[Excerto]
«Volvidas décadas de avisos de cientistas, ativistas pelo clima, discursos políticos e apelos de personalidades diversas, continuamos sem ser capazes de responder à situação de emergência climática em que nos encontramos.
As discussões continuam centradas na (fundamental, mas não suficiente) transição energética e na ideia de dissociação (decoupling) do crescimento económico da exploração de recursos naturais finitos.
Embora a via do decoupling pareça atrativa, na verdade esta peca por continuar a insistir no crescimento económico como condição necessária para o conforto e bem-estar das populações, e por perpetuar esta ilusão de que é possível mudar continuando na mesma.
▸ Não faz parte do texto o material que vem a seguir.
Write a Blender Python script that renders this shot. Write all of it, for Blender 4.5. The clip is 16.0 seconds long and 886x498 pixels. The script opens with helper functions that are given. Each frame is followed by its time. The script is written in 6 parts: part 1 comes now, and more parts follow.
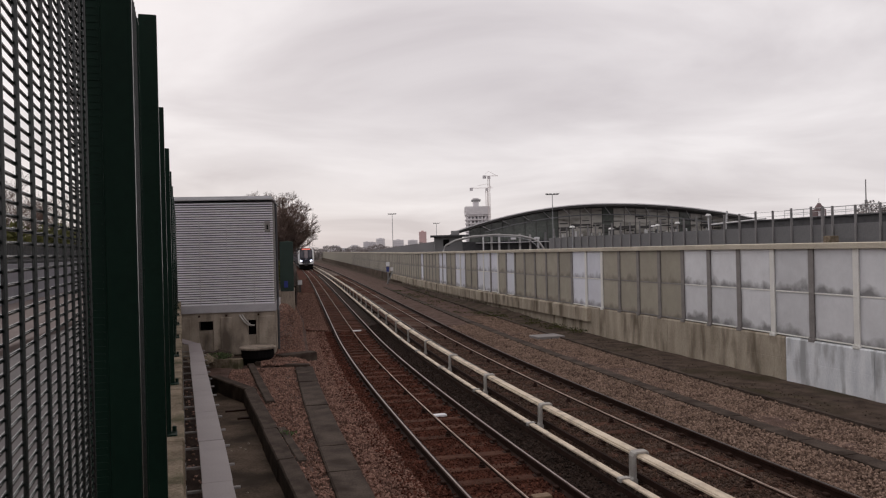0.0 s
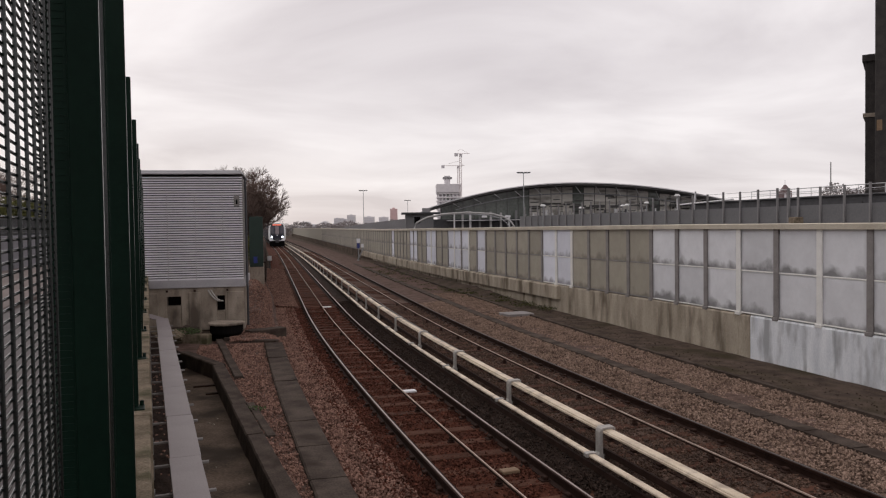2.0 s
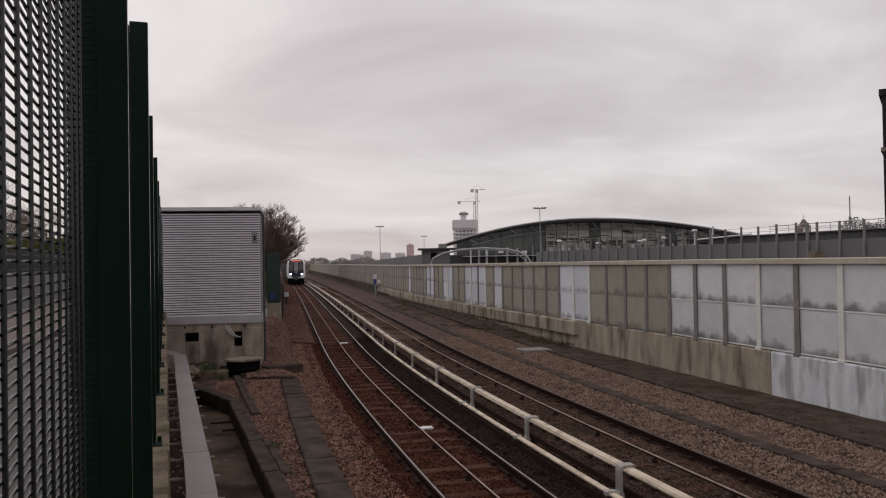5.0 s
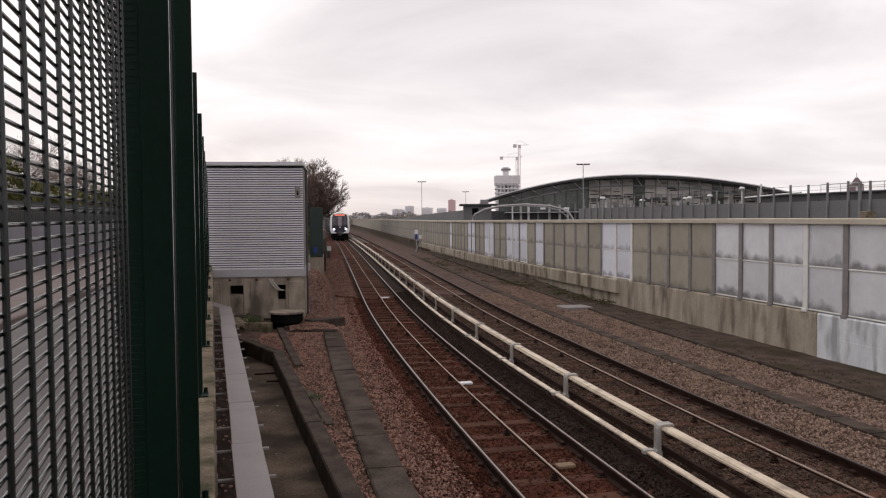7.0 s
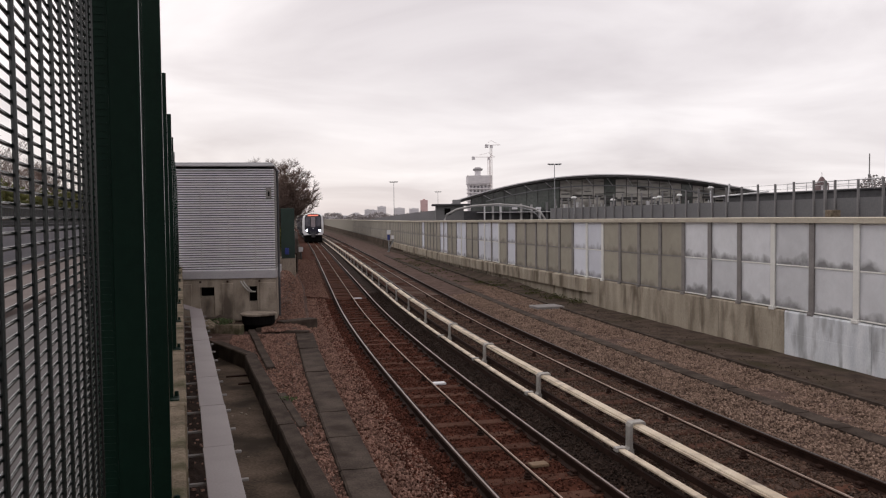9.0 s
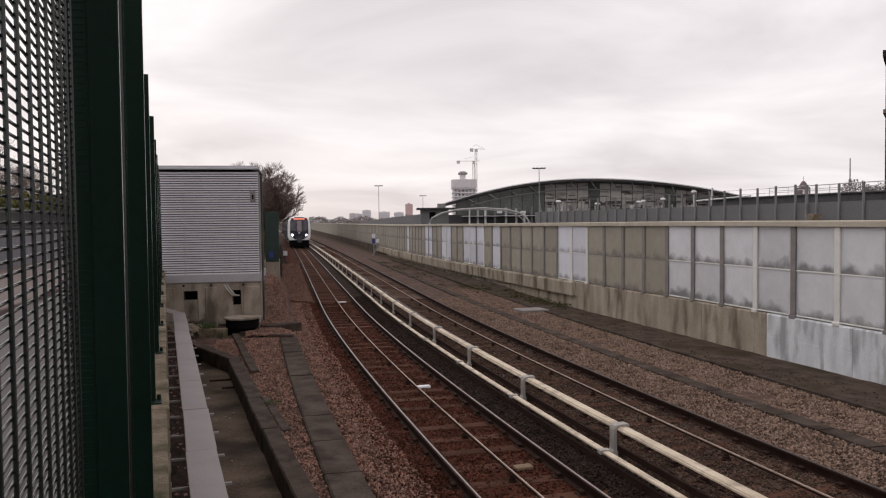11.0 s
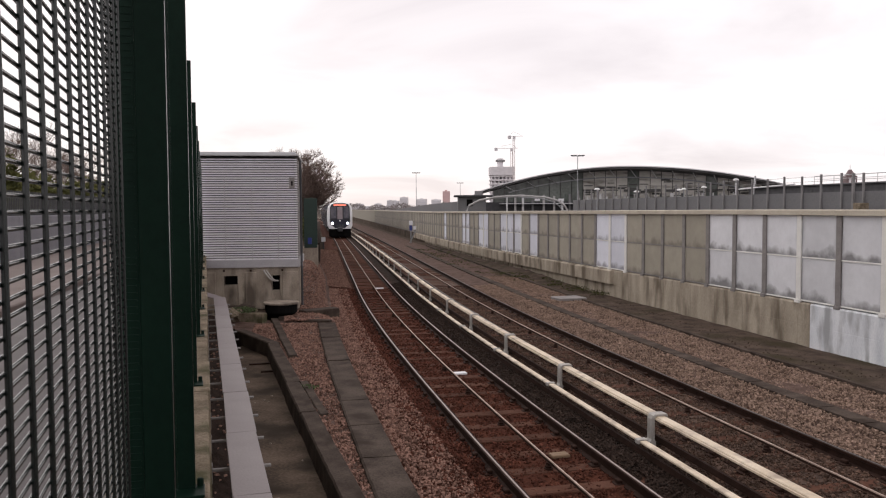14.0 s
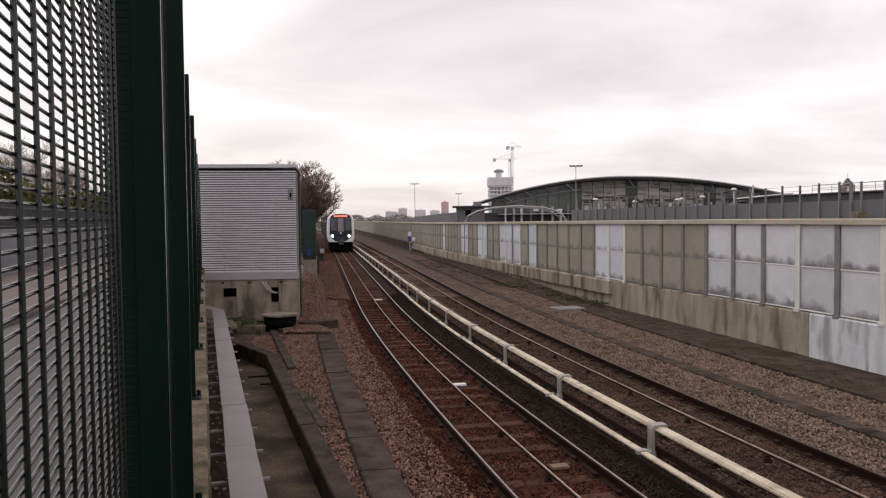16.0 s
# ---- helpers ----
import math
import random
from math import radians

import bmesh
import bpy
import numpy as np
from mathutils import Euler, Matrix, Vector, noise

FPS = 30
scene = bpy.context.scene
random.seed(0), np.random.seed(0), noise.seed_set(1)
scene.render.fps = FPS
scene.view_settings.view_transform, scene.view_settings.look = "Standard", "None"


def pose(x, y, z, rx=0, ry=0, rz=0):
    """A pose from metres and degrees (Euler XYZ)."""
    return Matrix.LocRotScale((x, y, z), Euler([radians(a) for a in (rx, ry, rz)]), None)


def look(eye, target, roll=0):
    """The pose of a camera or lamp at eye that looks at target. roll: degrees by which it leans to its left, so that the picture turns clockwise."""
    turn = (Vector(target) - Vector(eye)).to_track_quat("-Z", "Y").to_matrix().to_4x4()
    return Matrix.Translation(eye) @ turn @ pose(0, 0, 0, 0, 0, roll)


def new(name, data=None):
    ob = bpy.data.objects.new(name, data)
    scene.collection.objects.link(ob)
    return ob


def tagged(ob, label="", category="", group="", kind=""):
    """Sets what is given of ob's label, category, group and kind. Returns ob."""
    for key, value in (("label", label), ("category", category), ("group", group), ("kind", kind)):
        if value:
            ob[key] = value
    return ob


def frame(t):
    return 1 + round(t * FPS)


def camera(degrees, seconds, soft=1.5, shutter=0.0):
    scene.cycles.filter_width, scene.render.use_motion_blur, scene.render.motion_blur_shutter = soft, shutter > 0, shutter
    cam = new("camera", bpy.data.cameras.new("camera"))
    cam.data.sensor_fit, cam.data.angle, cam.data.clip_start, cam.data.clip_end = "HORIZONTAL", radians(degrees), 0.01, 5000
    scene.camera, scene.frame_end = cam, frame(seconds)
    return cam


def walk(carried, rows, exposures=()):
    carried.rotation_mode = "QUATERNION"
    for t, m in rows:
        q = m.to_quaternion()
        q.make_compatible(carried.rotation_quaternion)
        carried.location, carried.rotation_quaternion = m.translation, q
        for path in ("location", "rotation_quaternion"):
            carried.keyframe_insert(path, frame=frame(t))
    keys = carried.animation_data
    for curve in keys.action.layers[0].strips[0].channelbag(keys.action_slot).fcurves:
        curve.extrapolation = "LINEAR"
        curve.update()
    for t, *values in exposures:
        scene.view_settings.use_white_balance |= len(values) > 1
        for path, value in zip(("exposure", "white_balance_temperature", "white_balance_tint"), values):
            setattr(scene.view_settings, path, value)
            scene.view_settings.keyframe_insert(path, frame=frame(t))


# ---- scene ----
cam = camera(58.2, 16.0, soft=1.2)

PATH = [
    (0, (0.008, 0.092, 3.292), (0.062, 2.091, 3.29), -1.4),
    (0.5, (-0.005, 0.07, 3.279), (0.054, 2.069, 3.259), -1.0),
    (1, (0.012, 0.081, 3.309), (0.013, 2.08, 3.249), -0.9),
    (1.5, (-0.003, 0.102, 3.305), (0.068, 2.098, 3.194), -0.4),
    (2, (0.005, 0.097, 3.278), (0.131, 2.093, 3.218), -0.8),
    (2.5, (0.017, 0.09, 3.293), (0.196, 2.082, 3.291), -1.5),
    (3, (0.0, 0.076, 3.29), (0.152, 2.069, 3.222), -0.8),
    (3.5, (0.006, 0.108, 3.295), (0.107, 2.104, 3.349), -1.9),
    (3.7, (-0.009, 0.098, 3.279), (0.063, 2.096, 3.302), -1.3),
    (5.8, (0.002, 0.082, 3.274), (0.095, 2.079, 3.308), -0.8),
    (6, (-0.002, 0.08, 3.276), (0.067, 2.078, 3.242), -0.7),
    (6.5, (0.0, 0.063, 3.291), (0.057, 2.061, 3.234), -0.6),
    (7, (0.005, 0.086, 3.297), (-0.014, 2.084, 3.217), -0.4),
    (7.5, (0.006, 0.09, 3.279), (0.058, 2.088, 3.207), -0.5),
    (8, (-0.003, 0.082, 3.289), (0.05, 2.08, 3.207), -0.5),
    (10.3, (0.013, 0.078, 3.307), (0.066, 2.076, 3.245), -1.0),
    (10.5, (0.002, 0.056, 3.293), (0.089, 2.054, 3.241), -0.7),
    (11, (0.01, 0.076, 3.291), (0.098, 2.073, 3.22), -0.6),
    (11.5, (0.001, 0.098, 3.293), (0.086, 2.095, 3.229), -0.8),
    (12, (0.001, 0.09, 3.278), (0.055, 2.087, 3.175), -0.2),
    (12.5, (0.002, 0.078, 3.288), (-0.045, 2.07, 3.116), 0.2),
    (13, (-0.002, 0.074, 3.283), (-0.014, 2.07, 3.153), -0.1),
    (13.5, (-0.004, 0.075, 3.285), (-0.012, 2.071, 3.17), -0.3),
    (14, (0.001, 0.085, 3.282), (-0.004, 2.082, 3.18), -0.3),
    (14.5, (0.008, 0.078, 3.291), (0.002, 2.075, 3.193), -0.4),
    (15, (-0.009, 0.077, 3.288), (-0.014, 2.074, 3.176), -0.3),
    (15.5, (0.001, 0.092, 3.284), (-0.004, 2.091, 3.197), -0.5),
    (16, (0.005, 0.085, 3.29), (0.003, 2.083, 3.215), -0.6),
]
EXPOSURES = [(0.0, -0.22), (0.5, -0.2), (1.0, 0.03), (1.5, -0.02), (2.0, -0.12), (2.5, -0.02), (3.0, -0.34), (3.5, -0.42), (6.0, -0.37), (6.5, -0.12), (7.0, 0.08), (8.0, -0.02), (10.5, -0.02), (11.5, 0.03), (12.0, 0.03), (12.5, 0.62), (13.0, 0.39), (13.5, 0.31), (14.5, 0.23), (16.0, 0.11)]
walk(cam, [(t, look(eye, target, roll)) for t, eye, target, roll in PATH], EXPOSURES)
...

Ou seja, defende-se, e bem, que é necessário estancar a exploração dos recursos naturais, mas continua-se a aspirar a um “crescimento sustentado”, evitando-se confrontar o sistema económico vigente que pretende serem possíveis níveis de crescimento infinitos num planeta finito.
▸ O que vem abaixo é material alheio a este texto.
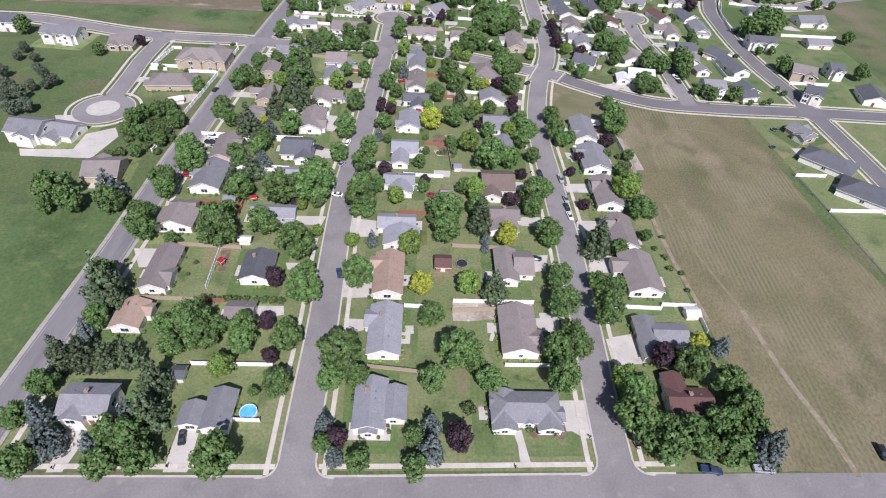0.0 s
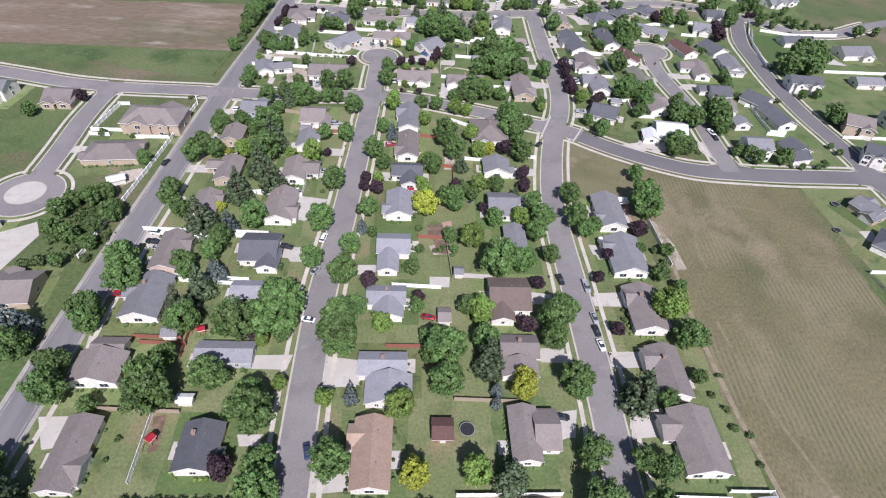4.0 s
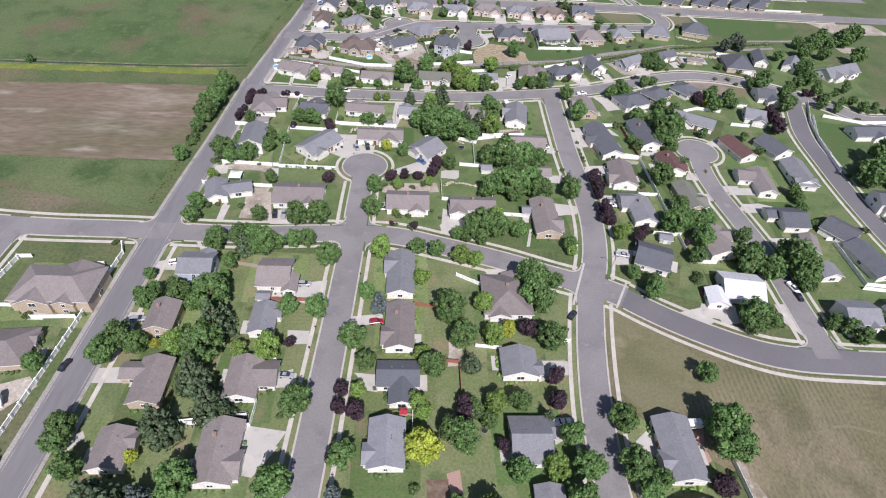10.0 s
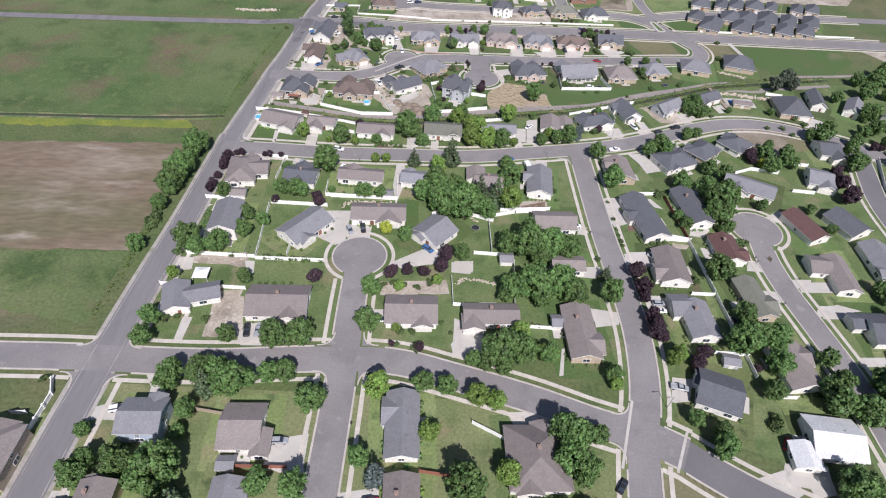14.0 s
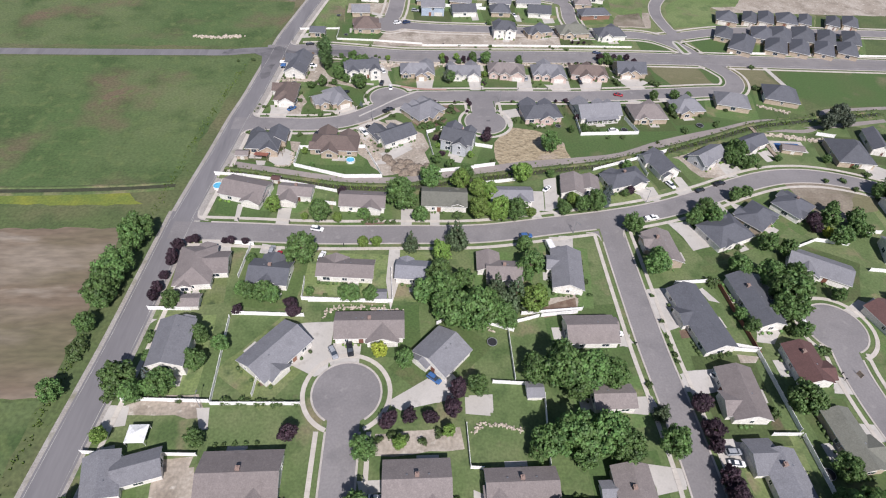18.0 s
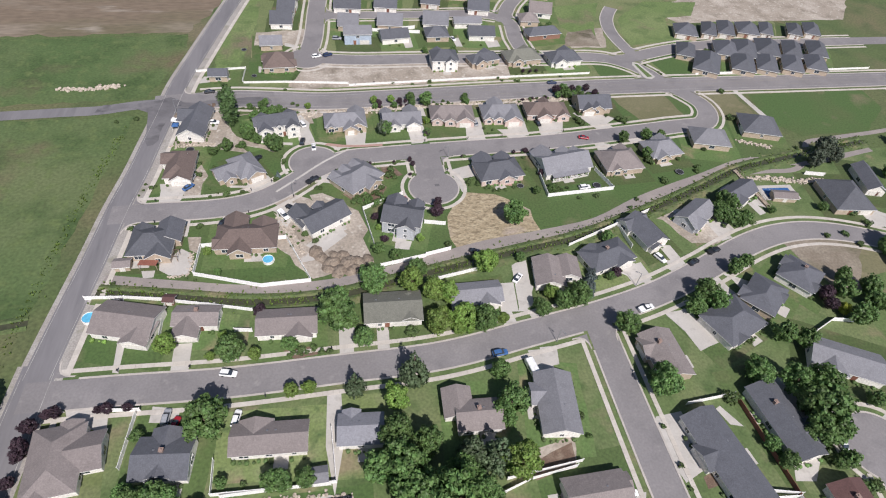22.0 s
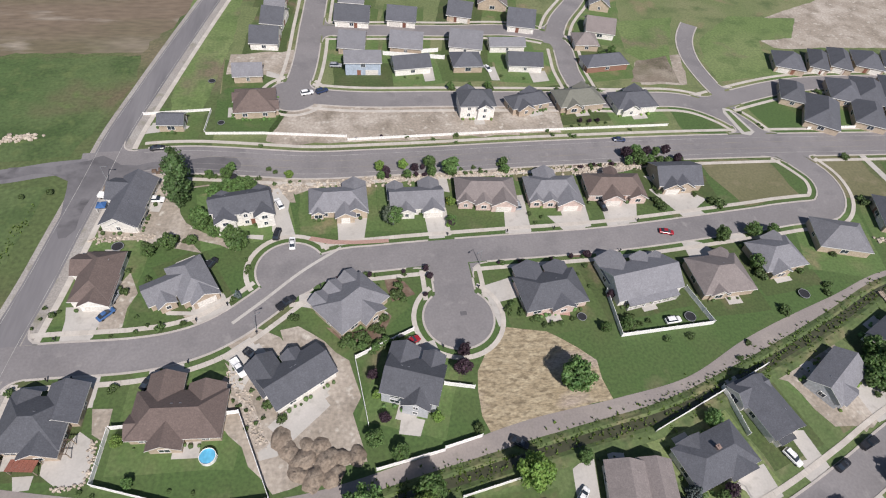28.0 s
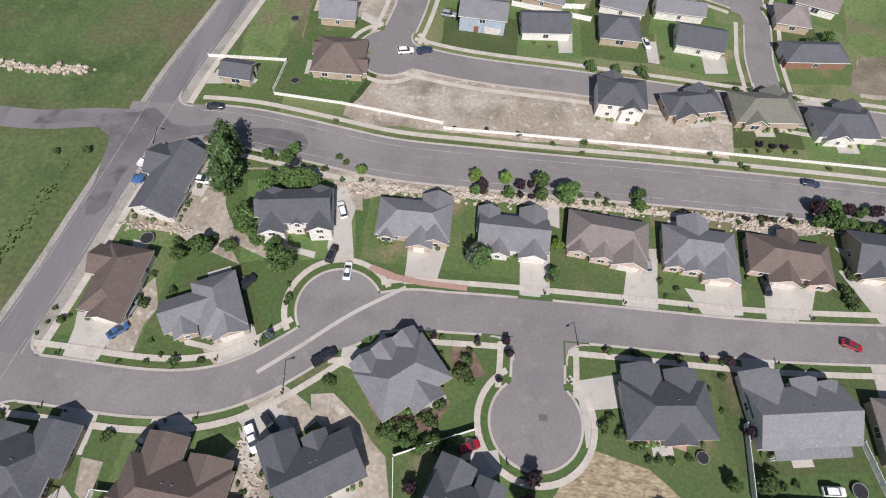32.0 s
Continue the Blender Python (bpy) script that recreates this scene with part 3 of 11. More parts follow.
# ---- house materials ----
ROOF = {k: mat("shingles " + k, c, rough=0.9, spots=((tuple(0.87 * v for v in c), 0.3, 0.45, 0.7), (tuple(min(1, 1.13 * v) for v in c), 1.3, 0.5, 0.72)), grain=3.2, bump=0.03, vary=0.12, speck=0.15) for k, c in {
    "g": (0.185, 0.184, 0.198), "d": (0.095, 0.098, 0.112), "b": (0.2, 0.173, 0.165), "k": (0.135, 0.102, 0.09), "t": (0.33, 0.24, 0.185), "l": (0.24, 0.24, 0.265), "w": (0.56, 0.56, 0.57), "r": (0.105, 0.055, 0.05), "e": (0.15, 0.15, 0.125)}.items()}
WALL = {k: mat("siding " + k, c, rough=0.7, spots=((tuple(0.88 * v for v in c), 0.5, 0.45, 0.7),), grain=2.0, vary=0.05) for k, c in {
    "w": (0.72, 0.69, 0.64), "t": (0.42, 0.34, 0.26), "g": (0.42, 0.43, 0.45), "c": (0.36, 0.42, 0.5), "p": (0.55, 0.43, 0.38), "r": (0.26, 0.14, 0.1)}.items()}
ROOF_WORD = {"g": "grey", "d": "charcoal", "b": "brown-grey", "k": "dark brown", "t": "tan", "l": "light grey", "w": "white metal", "r": "dark red-brown", "e": "olive-grey"}
WALL_WORD = {"w": "white", "t": "tan", "g": "grey", "c": "pale blue", "p": "pinkish", "r": "brick"}
TRIM = mat("white trim", (0.75, 0.74, 0.71), rough=0.5, grain=2.0)
GLASS = mat("window glass", (0.035, 0.045, 0.06), rough=0.06, grain=0.5)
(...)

Ao invés de se falar no decoupling do crescimento económico da exploração de recursos naturais, é imprescindível discutir-se o decoupling do bem-estar económico e social das populações do crescimento económico.
Em vez de nos focarmos unicamente em encontrar soluções (mais) verdes para continuar a produzir e a consumir este mundo e o outro, devíamos estar já muito mais focados em discutir como e em quê reduzir produção e consumo.
Em lugar de discussões em torno de como continuar a aumentar produção e consumo sem causar mais dano ao ambiente, importa isso sim questionar a necessidade dos aumentos de produção e consumo em si mesmos. Para quê insistir no aumento de produção se hoje 1/3 dos bens alimentares produzidos não chegam a alimentar ninguém, se 30% da produção de roupa em todo o mundo é descartada sem chegar a ser vendida, se um carro passa mais de 90% da sua vida útil parado? E do lado do consumo, não estamos cansados de saber que, na generalidade dos países do hemisfério Norte, comemos em demasia, compramos e descartamos roupa a uma velocidade incomportável, deslocamo-nos em excesso e trocamos de equipamentos tecnológicos com demasiada frequência?
À semelhança do guloso que espera um medicamento que lhe permita ingerir calorias sem aumentar de peso, somos viciados em consumo que esperam um milagre tecnológico que nos permita não abdicar do vício. Estamos unicamente preocupados com a transição entre tecnologias, e pouco focados em mudar estilos de vida. O ponto não devia estar em trocar o carro a gasóleo pelo elétrico, o plástico por papel ou a roupa de poliéster pela de algodão orgânico. Qualquer solução que a tecnologia traga terá impactos ambientais, pelo que o ponto fulcral tem de estar em menos deslocações (e muito menos deslocações em transporte individual), menos embalagens, menos roupa, etc, etc. Esta discussão é tão mais urgente se pensarmos que há milhões de indivíduos que ainda precisam de aumentar consumo para terem uma vida digna e confortável.
Qualquer aluno de economia aprende, nas primeiras aulas, que o grande desafio desta ciência social é procurar a utilização eficiente de recursos escassos para fazer face a necessidades ilimitadas. Que os recursos são escassos julgo que poucos terão ainda dúvidas, mas temos de começar a questionar-nos se serão mesmo as necessidades ilimitadas ou são ilimitadamente fabricadas pelo marketing, pressão social e aspirações de status.»